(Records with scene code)
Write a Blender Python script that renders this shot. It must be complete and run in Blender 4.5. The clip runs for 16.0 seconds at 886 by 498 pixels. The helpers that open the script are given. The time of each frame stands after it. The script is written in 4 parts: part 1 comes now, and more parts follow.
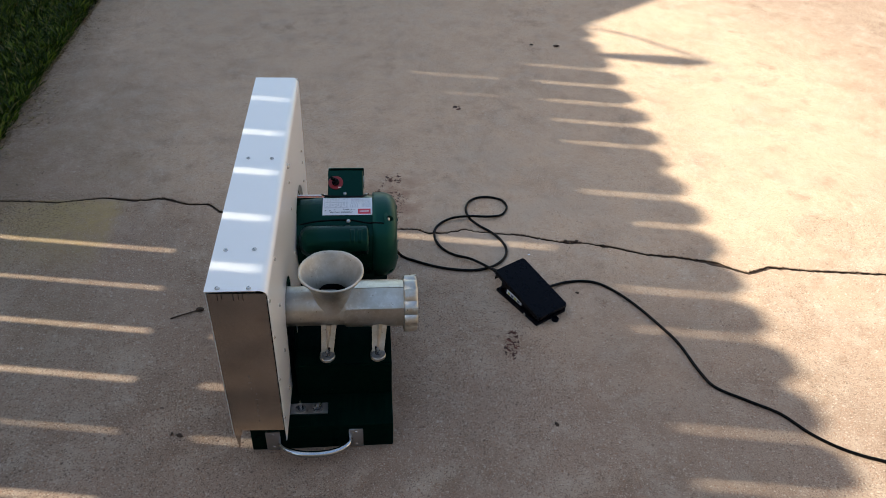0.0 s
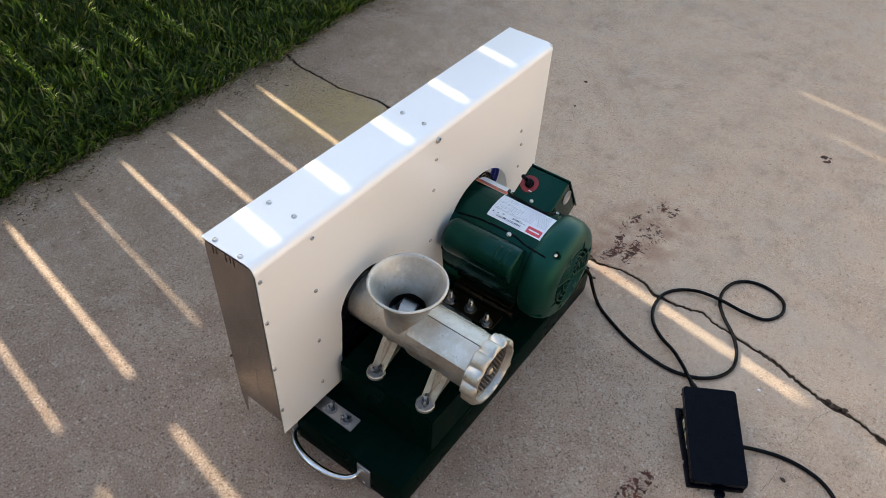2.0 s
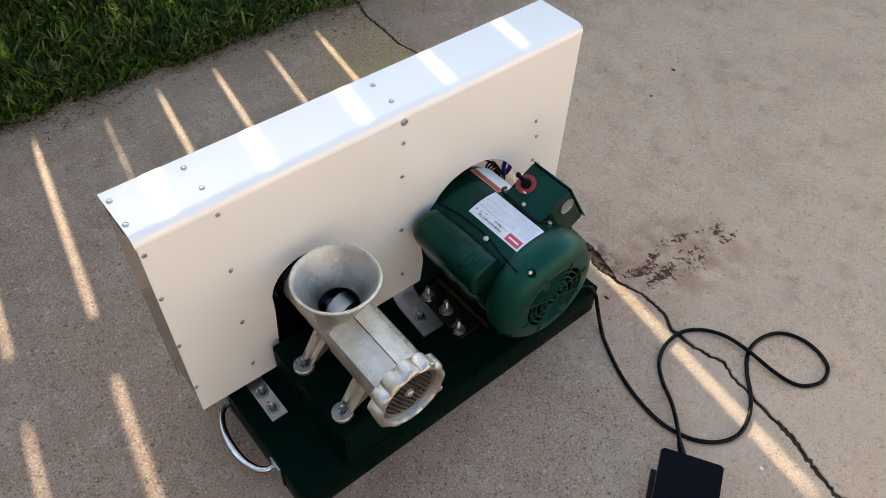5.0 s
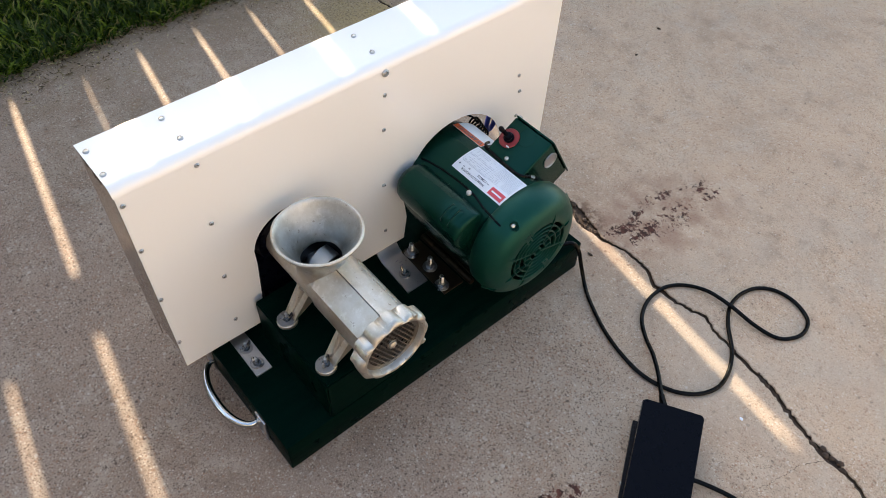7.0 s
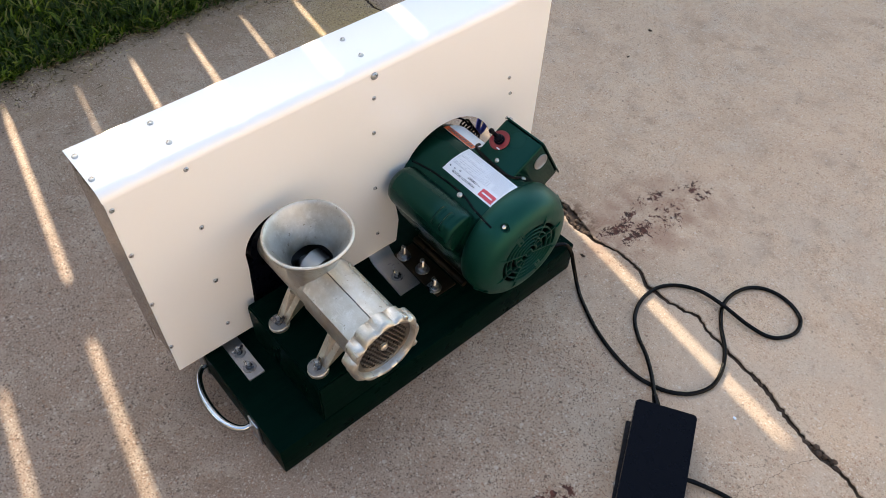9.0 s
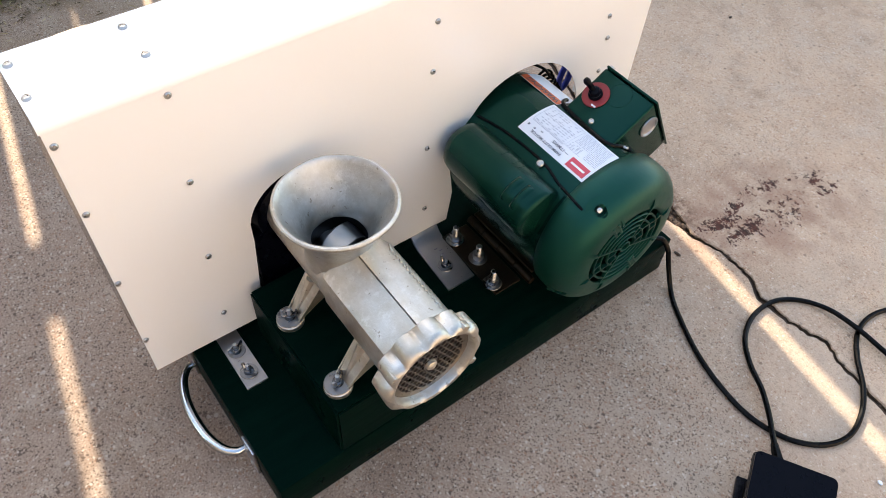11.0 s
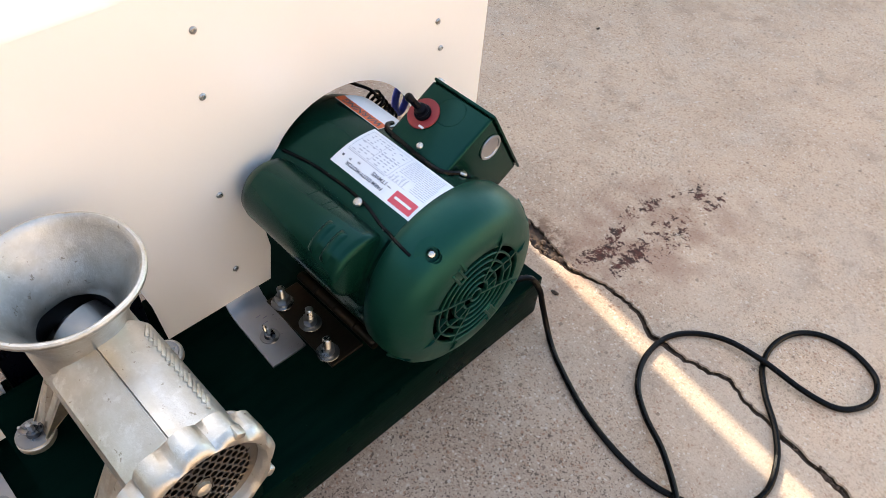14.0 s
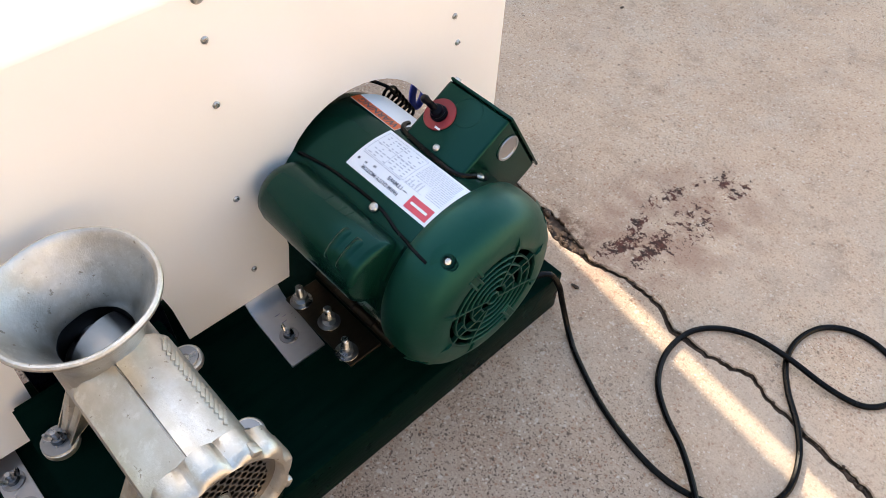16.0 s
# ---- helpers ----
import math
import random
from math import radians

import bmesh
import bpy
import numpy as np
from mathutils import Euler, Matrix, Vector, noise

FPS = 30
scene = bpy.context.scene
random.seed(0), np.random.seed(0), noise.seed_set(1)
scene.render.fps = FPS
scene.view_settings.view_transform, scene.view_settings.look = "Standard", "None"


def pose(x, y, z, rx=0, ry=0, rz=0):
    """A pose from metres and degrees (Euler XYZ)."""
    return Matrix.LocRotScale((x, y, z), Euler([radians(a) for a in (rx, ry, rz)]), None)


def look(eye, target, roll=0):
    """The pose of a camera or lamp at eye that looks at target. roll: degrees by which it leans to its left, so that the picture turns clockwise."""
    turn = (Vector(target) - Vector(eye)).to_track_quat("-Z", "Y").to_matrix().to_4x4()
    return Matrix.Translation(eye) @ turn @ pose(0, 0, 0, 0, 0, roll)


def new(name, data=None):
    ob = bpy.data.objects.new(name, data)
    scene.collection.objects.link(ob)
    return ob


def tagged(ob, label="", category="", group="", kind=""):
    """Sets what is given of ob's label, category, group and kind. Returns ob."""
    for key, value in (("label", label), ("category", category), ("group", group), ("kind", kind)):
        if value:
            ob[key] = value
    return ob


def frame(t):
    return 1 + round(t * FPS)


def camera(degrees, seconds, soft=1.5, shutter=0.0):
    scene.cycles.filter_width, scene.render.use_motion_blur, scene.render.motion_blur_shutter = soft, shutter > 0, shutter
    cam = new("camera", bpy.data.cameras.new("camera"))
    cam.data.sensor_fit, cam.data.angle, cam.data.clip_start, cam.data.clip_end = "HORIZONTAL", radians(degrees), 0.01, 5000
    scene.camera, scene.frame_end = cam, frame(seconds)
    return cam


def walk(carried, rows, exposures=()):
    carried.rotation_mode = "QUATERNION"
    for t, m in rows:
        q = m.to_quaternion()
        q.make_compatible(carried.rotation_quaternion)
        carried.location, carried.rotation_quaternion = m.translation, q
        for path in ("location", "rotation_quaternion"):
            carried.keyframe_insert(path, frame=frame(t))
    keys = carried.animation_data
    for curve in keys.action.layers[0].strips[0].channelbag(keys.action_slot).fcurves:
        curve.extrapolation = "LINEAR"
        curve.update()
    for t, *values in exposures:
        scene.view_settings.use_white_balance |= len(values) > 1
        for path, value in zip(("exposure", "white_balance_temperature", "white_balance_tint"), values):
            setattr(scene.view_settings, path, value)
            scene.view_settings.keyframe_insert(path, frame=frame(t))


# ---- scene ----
cam = camera(61.36, 16.0, soft=0.85)
PATH = [
    (0, (0.1764, -0.9584, 1.3512), (0.3192, 0.2061, 0.4166), 3.40),
    (0.5, (0.2450, -0.7598, 1.3009), (0.2181, 0.3927, 0.3413), 5.92),
    (1, (0.3824, -0.6378, 1.2889), (0.1460, 0.4505, 0.2841), 5.33),
    (1.5, (0.6057, -0.5655, 1.2750), (0.1376, 0.4208, 0.2463), 5.42),
    (2, (0.5995, -0.4321, 1.2325), (-0.0044, 0.4587, 0.1877), 3.37),
    (2.5, (0.5533, -0.2946, 1.1954), (-0.1287, 0.4944, 0.1173), 2.82),
    (3, (0.6626, -0.1904, 1.1799), (-0.1042, 0.4585, 0.0659), 3.05),
    (3.5, (0.6895, -0.1247, 1.1730), (-0.0987, 0.4759, 0.0469), -1.06),
    (4, (0.6800, -0.1090, 1.1786), (-0.0661, 0.5360, 0.0484), 2.33),
    (4.5, (0.7026, -0.1068, 1.1908), (-0.0630, 0.5566, 0.0845), 1.07),
    (5, (0.7043, -0.1129, 1.1823), (-0.0489, 0.5464, 0.0651), 2.23),
    (5.2, (0.6959, -0.1158, 1.1705), (-0.0208, 0.5573, 0.0376), 4.47),
    (7.3, (0.7281, -0.1190, 1.1597), (0.0267, 0.5335, 0.0055), 2.74),
    (7.5, (0.7242, -0.1164, 1.1580), (0.0328, 0.5466, 0.0037), 3.05),
    (8, (0.7348, -0.1104, 1.1632), (0.0326, 0.5410, 0.0088), 2.31),
    (8.5, (0.7367, -0.1069, 1.1624), (0.0363, 0.5497, 0.0099), 2.47),
    (9, (0.7381, -0.1126, 1.1611), (0.0286, 0.5445, 0.0145), 2.54),
    (9.5, (0.7301, -0.1165, 1.1591), (0.0124, 0.5367, 0.0153), 2.90),
    (9.7, (0.7105, -0.1143, 1.1612), (-0.0102, 0.5396, 0.0197), 2.78),
    (11.8, (0.5198, 0.0760, 0.7992), (-0.1941, 0.6599, -0.3838), 5.10),
    (12, (0.5203, 0.1044, 0.7972), (-0.2172, 0.7040, -0.3633), 3.17),
    (12.5, (0.5264, 0.1550, 0.7976), (-0.1661, 0.8928, -0.3097), 5.23),
    (13, (0.5305, 0.1582, 0.7943), (-0.1777, 0.8902, -0.3070), 3.88),
    (13.5, (0.5303, 0.1551, 0.7976), (-0.1596, 0.8950, -0.3099), 4.32),
    (14, (0.5366, 0.1557, 0.7973), (-0.1356, 0.9126, -0.3096), 5.32),
    (14.5, (0.5426, 0.1621, 0.7992), (-0.1266, 0.9195, -0.3091), 4.55),
    (15, (0.5387, 0.1639, 0.7959), (-0.1364, 0.9143, -0.3137), 4.38),
    (15.5, (0.5292, 0.1659, 0.8014), (-0.1613, 0.8973, -0.3114), 3.22),
    (16, (0.5180, 0.1830, 0.8182), (-0.1502, 0.8707, -0.3352), 3.15),
]
walk(cam, [(t, look(eye, target, roll)) for t, eye, target, roll in PATH], [(0, 1.31, 7350, 6), (0.5, 1.64, 7600, 5), (1, 1.68, 7750, 4), (1.5, 1.94, 7750, 6), (2, 1.98, 7700, 6), (2.5, 1.64, 7700, 6), (3, 1.82, 7700, 6), (3.5, 1.87, 7750, 6), (4, 1.96, 7800, 6), (5, 2.02, 7850, 6), (7.5, 2.19, 7900, 7), (9.5, 2.22, 7950, 8), (11.8, 2.6, 8150, 10), (16, 2.55, 8150, 10)])

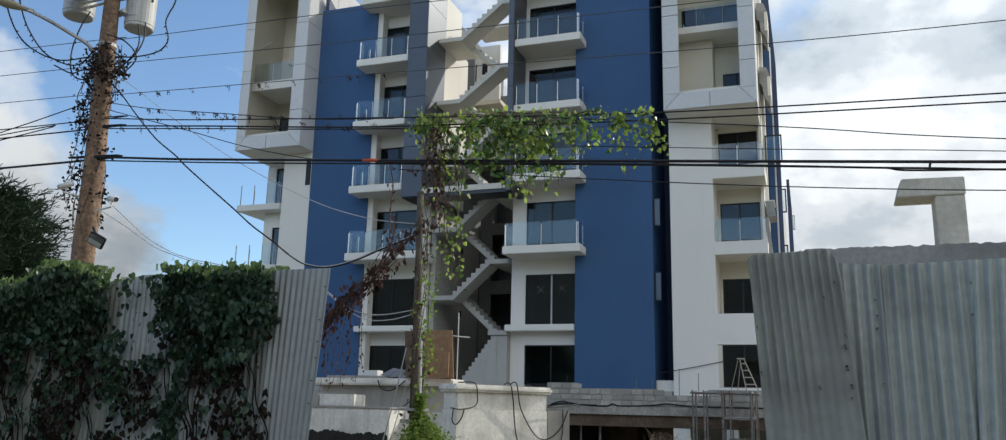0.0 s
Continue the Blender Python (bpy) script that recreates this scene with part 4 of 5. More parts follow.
# concrete wall and hooked column behind the right-hand hoarding
neigh = thing("concrete_wall", "rough grey concrete wall with a raised ramped end", "wall", (1.5, 12, 0), kind="structure")
bm = bmesh.new()
outline = [(-0.60, -0.12), (3.15, -0.12), (3.14, 3.6), (3.12, 4.10), (3.07, 4.14), (2.95, 4.12), (2.90, 4.08), (2.62, 3.84), (2.5, 3.80)]
rng = random.Random(9)
for k in range(60):
    xx = 2.46 - k * 0.051
    outline.append((xx, 3.80 + 0.010 * rng.random() - (0.03 * rng.random() if rng.random() < 0.15 else 0) - (0.04 if xx < 0 else 0)))
add_prism(bm, outline, 12.0, 12.22)
ob = part("wall", bm, GREYC, neigh)
ob.matrix_parent_inverse = neigh.matrix_basis.inverted()
ob = part("end_panel", boxes((2.64, 3.10, 11.985, 11.998, 2.6, 3.82)), GREYC, neigh)
ob.matrix_parent_inverse = neigh.matrix_basis.inverted()
hook = thing("concrete_column", "bare concrete column with a cantilevered cap", "column", (1.8, 12.3, 3.8))
ob = part("shaft", boxes((1.66, 2.02, 12.23, 12.6, -0.12, 4.499), bevel=0.012), COLUMNC, hook)
ob.matrix_parent_inverse = hook.matrix_basis.inverted()
bm = bmesh.new()
add_prism(bm, ((1.20, 4.50), (2.03, 4.50), (2.03, 4.74), (1.27, 4.755)), 12.215, 12.75)
bmesh.ops.bevel(bm, geom=bm.edges[:], offset=0.012, segments=2, affect="EDGES")
ob = part("cap", bm, COLUMNC, hook)
ob.matrix_parent_inverse = hook.matrix_basis.inverted()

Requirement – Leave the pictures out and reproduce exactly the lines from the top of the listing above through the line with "scene = bpy.context.scene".

Answer in full –
Write a Blender Python script that renders this shot. It must be complete and run in Blender 4.5. The clip runs for 16.0 seconds at 886 by 498 pixels. The helpers that open the script are given. The time of each frame stands after it. The script is written in 4 parts: part 1 comes now, and more parts follow.
0.0 s
2.0 s
5.0 s
7.0 s
9.0 s
11.0 s
14.0 s
16.0 s
# ---- helpers ----
import math
import random
from math import radians

import bmesh
import bpy
import numpy as np
from mathutils import Euler, Matrix, Vector, noise

FPS = 30
scene = bpy.context.scene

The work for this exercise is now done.